[Task objective] Copy everything in the data below exactly except the pictures.

[Dataset content]
- - - - -
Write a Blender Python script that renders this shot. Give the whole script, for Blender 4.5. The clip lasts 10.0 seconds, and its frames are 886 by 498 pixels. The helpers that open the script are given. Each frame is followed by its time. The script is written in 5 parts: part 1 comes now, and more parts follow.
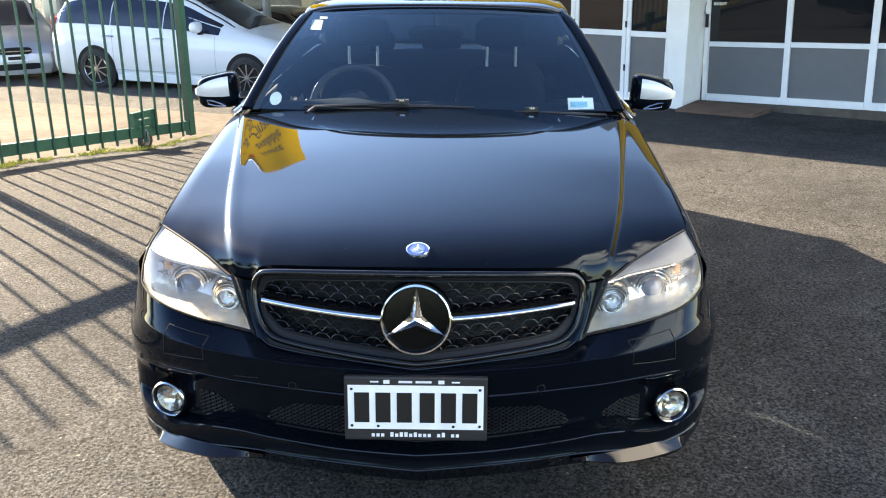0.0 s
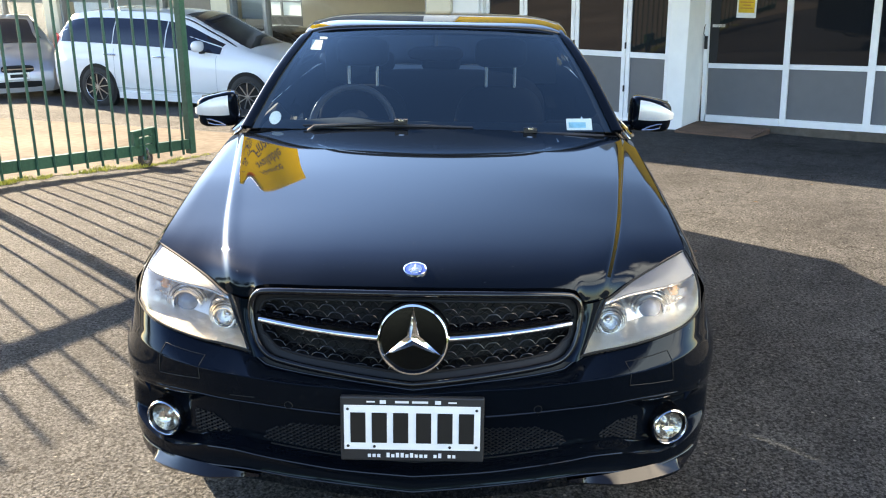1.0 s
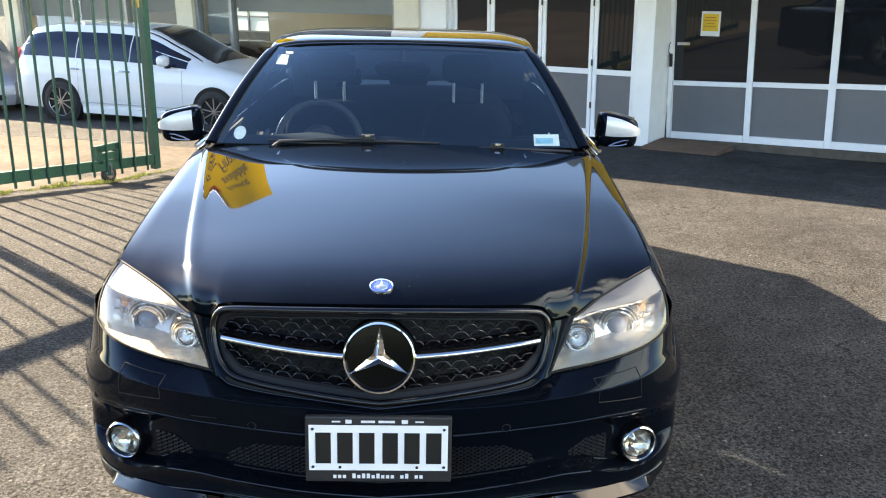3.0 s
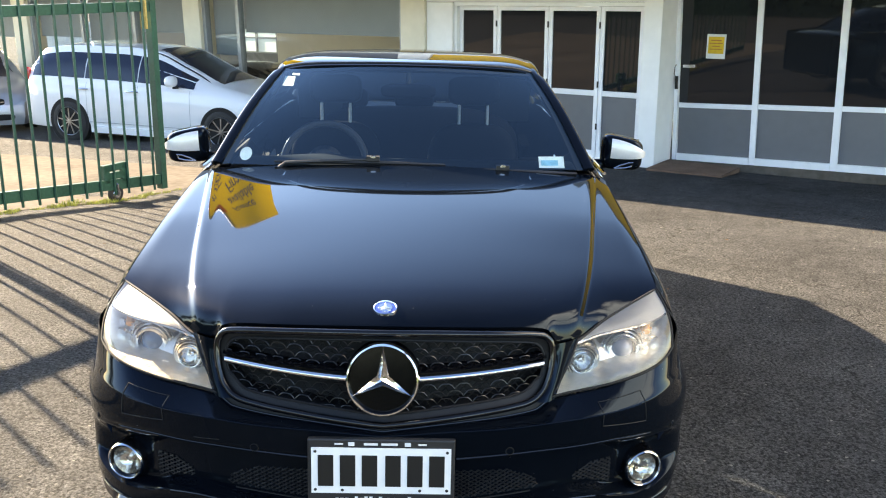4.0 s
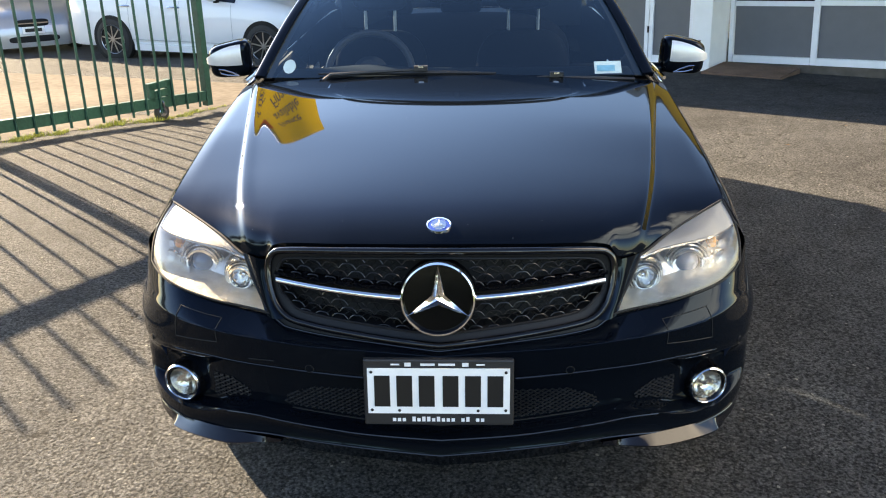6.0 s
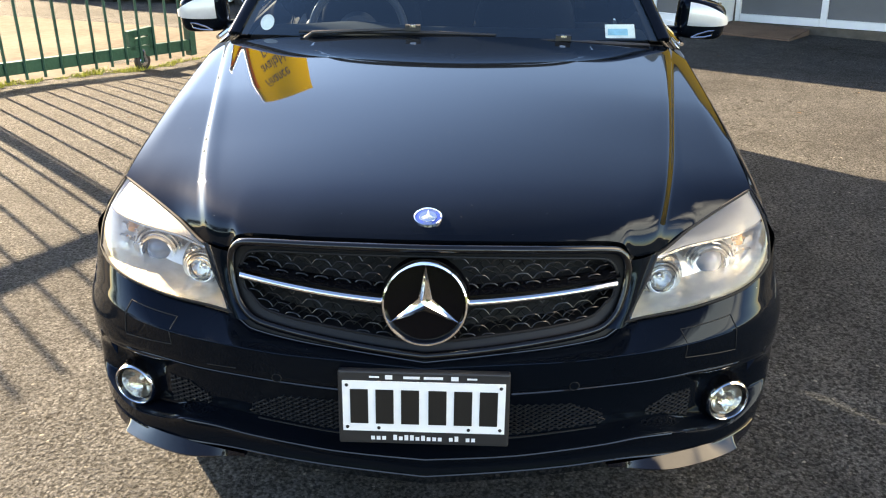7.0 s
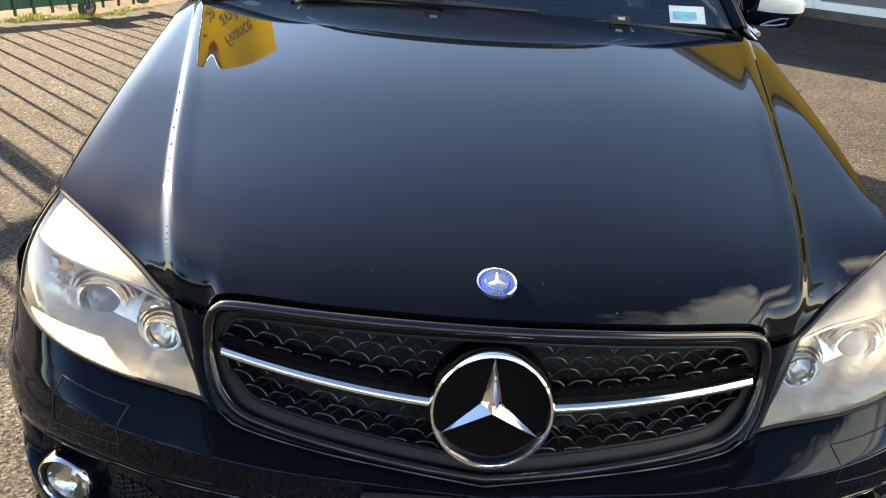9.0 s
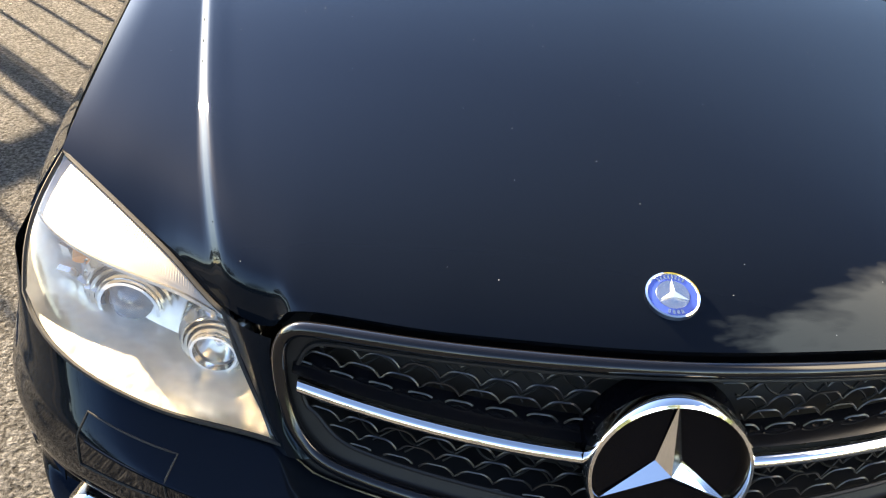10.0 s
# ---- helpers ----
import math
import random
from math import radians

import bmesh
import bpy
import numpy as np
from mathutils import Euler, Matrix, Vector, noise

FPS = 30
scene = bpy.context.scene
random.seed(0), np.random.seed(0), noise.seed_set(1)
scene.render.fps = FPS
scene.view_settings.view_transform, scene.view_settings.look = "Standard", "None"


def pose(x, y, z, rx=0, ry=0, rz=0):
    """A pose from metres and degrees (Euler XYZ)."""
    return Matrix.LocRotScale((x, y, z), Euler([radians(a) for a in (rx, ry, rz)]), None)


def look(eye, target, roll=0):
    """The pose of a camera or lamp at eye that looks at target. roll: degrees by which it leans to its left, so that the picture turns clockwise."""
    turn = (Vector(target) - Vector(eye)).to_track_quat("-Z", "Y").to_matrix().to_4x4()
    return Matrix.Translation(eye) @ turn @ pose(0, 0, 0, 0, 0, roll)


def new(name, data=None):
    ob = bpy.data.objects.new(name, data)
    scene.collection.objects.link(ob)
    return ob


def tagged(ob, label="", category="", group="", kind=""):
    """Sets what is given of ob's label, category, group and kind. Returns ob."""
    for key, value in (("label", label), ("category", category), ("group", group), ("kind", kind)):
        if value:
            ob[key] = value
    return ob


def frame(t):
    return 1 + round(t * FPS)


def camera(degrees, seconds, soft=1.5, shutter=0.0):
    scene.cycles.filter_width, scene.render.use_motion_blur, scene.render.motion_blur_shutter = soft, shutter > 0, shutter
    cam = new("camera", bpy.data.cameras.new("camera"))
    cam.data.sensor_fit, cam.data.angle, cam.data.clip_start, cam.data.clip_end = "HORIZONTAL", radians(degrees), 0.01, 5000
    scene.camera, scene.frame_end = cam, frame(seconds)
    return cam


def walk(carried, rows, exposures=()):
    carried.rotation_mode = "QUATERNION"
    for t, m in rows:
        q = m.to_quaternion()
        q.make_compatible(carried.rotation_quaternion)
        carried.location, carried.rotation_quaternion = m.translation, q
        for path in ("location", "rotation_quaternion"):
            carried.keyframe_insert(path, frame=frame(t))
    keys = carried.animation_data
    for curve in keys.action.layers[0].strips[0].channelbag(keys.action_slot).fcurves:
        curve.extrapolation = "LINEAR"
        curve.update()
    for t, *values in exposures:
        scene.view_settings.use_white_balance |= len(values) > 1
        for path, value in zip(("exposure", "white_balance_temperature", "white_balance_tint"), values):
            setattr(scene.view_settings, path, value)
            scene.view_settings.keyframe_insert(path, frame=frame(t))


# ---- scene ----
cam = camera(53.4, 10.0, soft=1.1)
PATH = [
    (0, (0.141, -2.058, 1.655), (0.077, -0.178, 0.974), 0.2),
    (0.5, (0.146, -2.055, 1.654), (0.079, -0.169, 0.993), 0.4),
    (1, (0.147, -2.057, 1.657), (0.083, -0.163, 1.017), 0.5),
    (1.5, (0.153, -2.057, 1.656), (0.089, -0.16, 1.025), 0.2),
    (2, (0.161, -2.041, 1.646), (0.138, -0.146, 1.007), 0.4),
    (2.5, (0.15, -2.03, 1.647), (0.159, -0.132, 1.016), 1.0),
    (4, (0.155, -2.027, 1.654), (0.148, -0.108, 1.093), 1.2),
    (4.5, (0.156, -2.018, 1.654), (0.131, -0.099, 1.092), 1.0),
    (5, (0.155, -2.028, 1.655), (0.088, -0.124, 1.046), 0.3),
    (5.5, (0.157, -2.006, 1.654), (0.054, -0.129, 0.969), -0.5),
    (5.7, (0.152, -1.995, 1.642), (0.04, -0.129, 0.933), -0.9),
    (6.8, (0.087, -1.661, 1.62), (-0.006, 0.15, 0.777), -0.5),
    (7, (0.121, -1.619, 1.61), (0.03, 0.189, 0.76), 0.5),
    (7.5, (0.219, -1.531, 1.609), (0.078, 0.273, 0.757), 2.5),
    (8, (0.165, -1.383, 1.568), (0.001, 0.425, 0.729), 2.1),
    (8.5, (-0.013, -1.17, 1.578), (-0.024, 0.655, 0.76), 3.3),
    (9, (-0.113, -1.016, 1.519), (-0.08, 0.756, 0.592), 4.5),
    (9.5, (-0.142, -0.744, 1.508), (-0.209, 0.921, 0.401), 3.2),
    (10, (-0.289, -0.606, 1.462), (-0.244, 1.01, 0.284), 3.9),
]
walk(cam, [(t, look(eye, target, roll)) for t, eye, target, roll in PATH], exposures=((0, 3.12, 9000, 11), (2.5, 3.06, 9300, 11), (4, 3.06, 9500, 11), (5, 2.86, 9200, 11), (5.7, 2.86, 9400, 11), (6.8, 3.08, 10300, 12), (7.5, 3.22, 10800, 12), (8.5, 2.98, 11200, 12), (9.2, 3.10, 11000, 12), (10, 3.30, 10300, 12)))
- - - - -
[Exercise output]
Write a Blender Python script that renders this shot. Give the whole script, for Blender 4.5. The clip lasts 10.0 seconds, and its frames are 886 by 498 pixels. The helpers that open the script are given. Each frame is followed by its time. The script is written in 5 parts: part 1 comes now, and more parts follow.
0.0 s
1.0 s
3.0 s
4.0 s
6.0 s
7.0 s
9.0 s
10.0 s
# ---- helpers ----
import math
import random
from math import radians

import bmesh
import bpy
import numpy as np
from mathutils import Euler, Matrix, Vector, noise

FPS = 30
scene = bpy.context.scene
random.seed(0), np.random.seed(0), noise.seed_set(1)
scene.render.fps = FPS
scene.view_settings.view_transform, scene.view_settings.look = "Standard", "None"


def pose(x, y, z, rx=0, ry=0, rz=0):
    """A pose from metres and degrees (Euler XYZ)."""
    return Matrix.LocRotScale((x, y, z), Euler([radians(a) for a in (rx, ry, rz)]), None)


def look(eye, target, roll=0):
    """The pose of a camera or lamp at eye that looks at target. roll: degrees by which it leans to its left, so that the picture turns clockwise."""
    turn = (Vector(target) - Vector(eye)).to_track_quat("-Z", "Y").to_matrix().to_4x4()
    return Matrix.Translation(eye) @ turn @ pose(0, 0, 0, 0, 0, roll)


def new(name, data=None):
    ob = bpy.data.objects.new(name, data)
    scene.collection.objects.link(ob)
    return ob


def tagged(ob, label="", category="", group="", kind=""):
    """Sets what is given of ob's label, category, group and kind. Returns ob."""
    for key, value in (("label", label), ("category", category), ("group", group), ("kind", kind)):
        if value:
            ob[key] = value
    return ob


def frame(t):
    return 1 + round(t * FPS)


def camera(degrees, seconds, soft=1.5, shutter=0.0):
    scene.cycles.filter_width, scene.render.use_motion_blur, scene.render.motion_blur_shutter = soft, shutter > 0, shutter
    cam = new("camera", bpy.data.cameras.new("camera"))
    cam.data.sensor_fit, cam.data.angle, cam.data.clip_start, cam.data.clip_end = "HORIZONTAL", radians(degrees), 0.01, 5000
    scene.camera, scene.frame_end = cam, frame(seconds)
    return cam


def walk(carried, rows, exposures=()):
    carried.rotation_mode = "QUATERNION"
    for t, m in rows:
        q = m.to_quaternion()
        q.make_compatible(carried.rotation_quaternion)
        carried.location, carried.rotation_quaternion = m.translation, q
        for path in ("location", "rotation_quaternion"):
            carried.keyframe_insert(path, frame=frame(t))
    keys = carried.animation_data
    for curve in keys.action.layers[0].strips[0].channelbag(keys.action_slot).fcurves:
        curve.extrapolation = "LINEAR"
        curve.update()
    for t, *values in exposures:
        scene.view_settings.use_white_balance |= len(values) > 1
        for path, value in zip(("exposure", "white_balance_temperature", "white_balance_tint"), values):
            setattr(scene.view_settings, path, value)
            scene.view_settings.keyframe_insert(path, frame=frame(t))


# ---- scene ----
cam = camera(53.4, 10.0, soft=1.1)
PATH = [
    (0, (0.141, -2.058, 1.655), (0.077, -0.178, 0.974), 0.2),
    (0.5, (0.146, -2.055, 1.654), (0.079, -0.169, 0.993), 0.4),
    (1, (0.147, -2.057, 1.657), (0.083, -0.163, 1.017), 0.5),
    (1.5, (0.153, -2.057, 1.656), (0.089, -0.16, 1.025), 0.2),
    (2, (0.161, -2.041, 1.646), (0.138, -0.146, 1.007), 0.4),
    (2.5, (0.15, -2.03, 1.647), (0.159, -0.132, 1.016), 1.0),
    (4, (0.155, -2.027, 1.654), (0.148, -0.108, 1.093), 1.2),
    (4.5, (0.156, -2.018, 1.654), (0.131, -0.099, 1.092), 1.0),
    (5, (0.155, -2.028, 1.655), (0.088, -0.124, 1.046), 0.3),
    (5.5, (0.157, -2.006, 1.654), (0.054, -0.129, 0.969), -0.5),
    (5.7, (0.152, -1.995, 1.642), (0.04, -0.129, 0.933), -0.9),
    (6.8, (0.087, -1.661, 1.62), (-0.006, 0.15, 0.777), -0.5),
    (7, (0.121, -1.619, 1.61), (0.03, 0.189, 0.76), 0.5),
    (7.5, (0.219, -1.531, 1.609), (0.078, 0.273, 0.757), 2.5),
    (8, (0.165, -1.383, 1.568), (0.001, 0.425, 0.729), 2.1),
    (8.5, (-0.013, -1.17, 1.578), (-0.024, 0.655, 0.76), 3.3),
    (9, (-0.113, -1.016, 1.519), (-0.08, 0.756, 0.592), 4.5),
    (9.5, (-0.142, -0.744, 1.508), (-0.209, 0.921, 0.401), 3.2),
    (10, (-0.289, -0.606, 1.462), (-0.244, 1.01, 0.284), 3.9),
]
walk(cam, [(t, look(eye, target, roll)) for t, eye, target, roll in PATH], exposures=((0, 3.12, 9000, 11), (2.5, 3.06, 9300, 11), (4, 3.06, 9500, 11), (5, 2.86, 9200, 11), (5.7, 2.86, 9400, 11), (6.8, 3.08, 10300, 12), (7.5, 3.22, 10800, 12), (8.5, 2.98, 11200, 12), (9.2, 3.10, 11000, 12), (10, 3.30, 10300, 12)))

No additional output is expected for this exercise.